I had a very unproductive weekend. I have this…. thing… that happens every single time I take on a new project. Y’see, whenever I’ve finished a job– whether it’s a mini series or I’m moving on from an ongoing I’ve been drawing– I like to take a week or so to unwind… to decompress. I never realized just how stressful drawing under pressure of publication deadlines could be before I got into this business, and so when I’ve finished with a job, I need to just vegetate in front of the TV or do a lot of reading to ‘cleanse my mental palate’, so to speak. I just need to step away. Unfortunately, that always creates a big problem for me as a result. I’ve always needed to draw almost every day– that is to create a new drawing, whether it’s something finished or just a sketch– to keep loose, fluid and to keep my confidence in my abilities up.

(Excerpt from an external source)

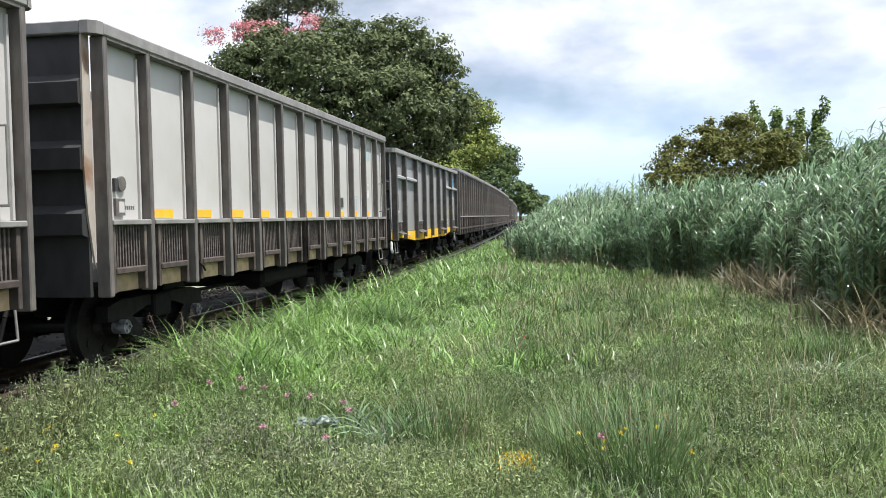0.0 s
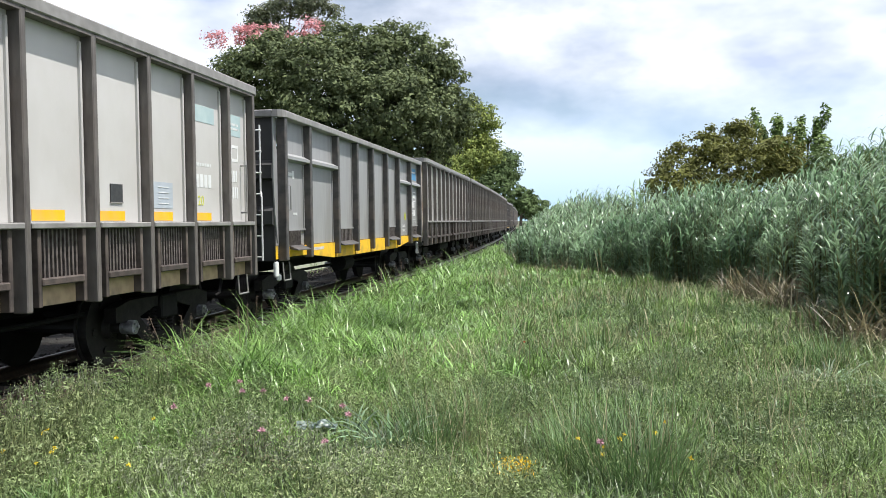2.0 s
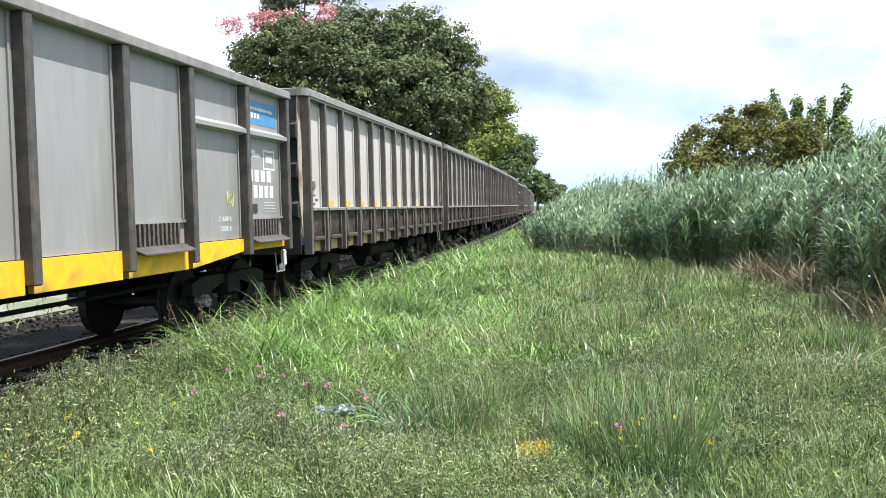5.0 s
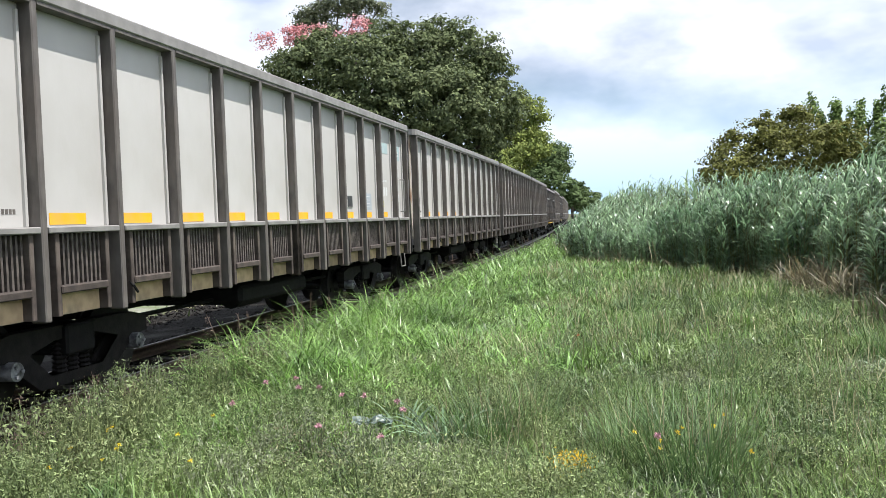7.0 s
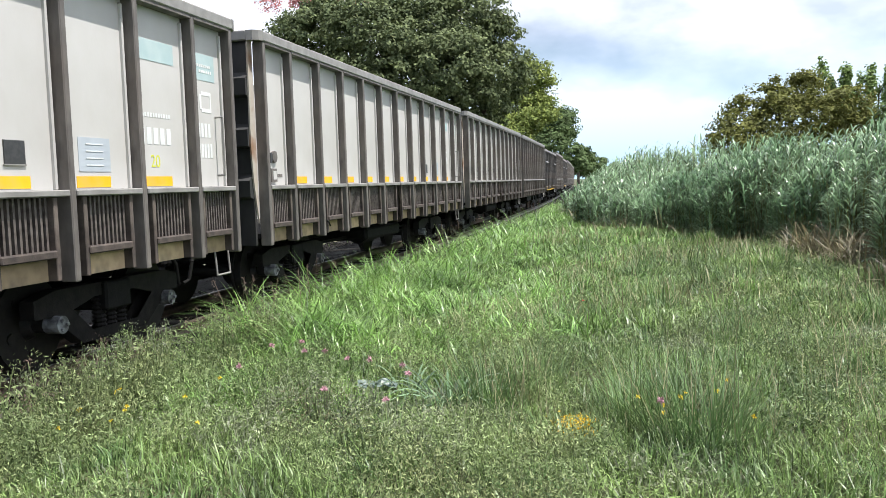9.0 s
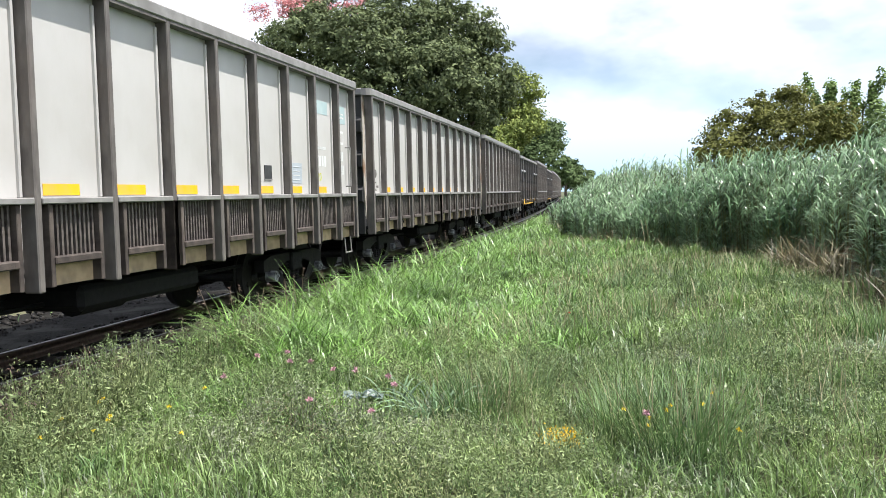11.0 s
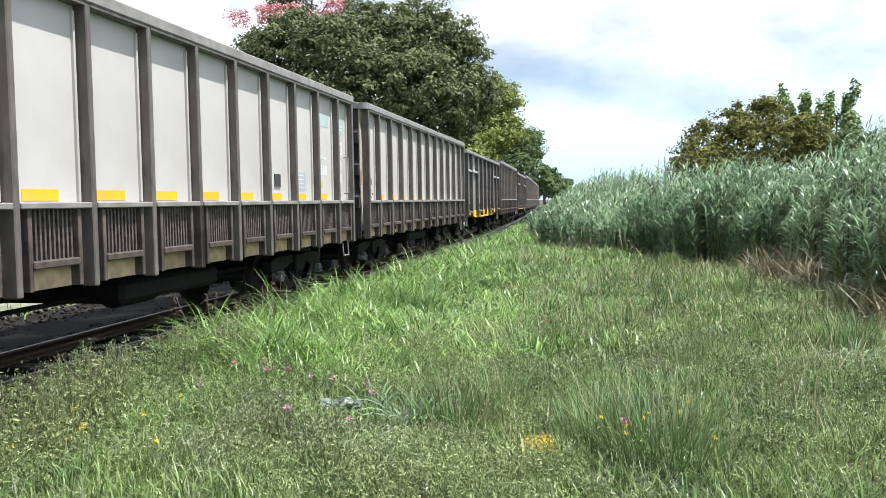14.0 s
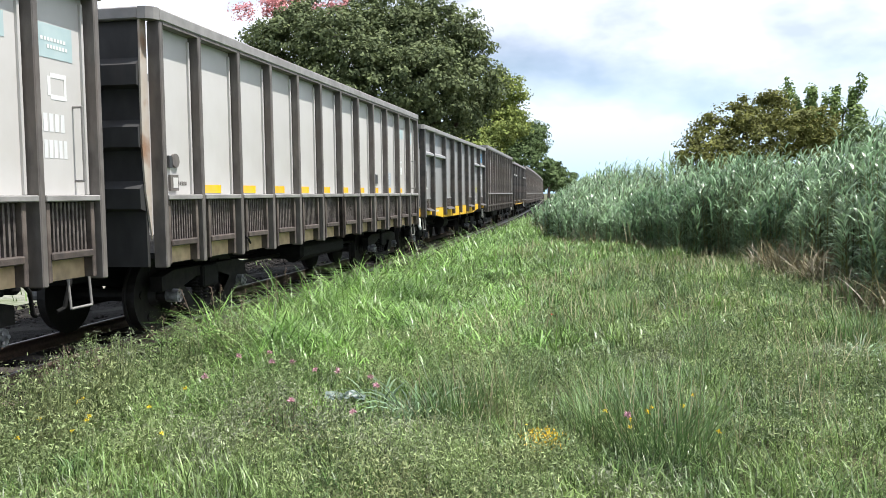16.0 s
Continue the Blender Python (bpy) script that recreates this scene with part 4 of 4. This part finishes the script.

It’s sort of like a vicious cycle with each new project. I have the need to step away after such a long period of time in the pressure cooker of comics production — and yet, by stepping away and not drawing consistently for a week or so, I lose confidence and the belief in my abilities that allow me to produce work in a somewhat timely manner. The result of this is that I get entirely intimidated by the script for my new assignment…. and those doubts and deep seeded fears that I’m completely unsuited for that new job– or worse– that feeling that creative folks (or maybe anyone, for that matter) can get that they’re a fraud and unworthy of the position they’re in…. comes creeping in. I would have thought that after almost 15 years of drawing comics on a somewhat consistent basis (I always have to throw in that qualifier– I’ve never been a true monthly guy. It takes me 6 weeks or more to produce a fully pencilled comic book), that I would have either worked past this situation that hobbles me at the beginning of each new job… or I would have found some way to comfortably prevent or circumvent it. Perhaps that will never happen. I just might have to resign myself to that frustrating fact of life…. or, maybe it’s just something that’s tied up in the work-for-hire world. I’ve never had that problem with anything I’ve drawn for myself. TELLOS never presented me with those feelings. I looked forward to each new day with TELLOS.
So maybe it’s the difference between working for ‘The Man’ and working for myself.
I spent the weekend working on character designs for some of the players in this new project I’m starting… so hopefully though I haven’t done any actual interior page work on the book, that will loosen me up enough to get started.
So– I’m gonna get to it. Have a great start to the work week, folks.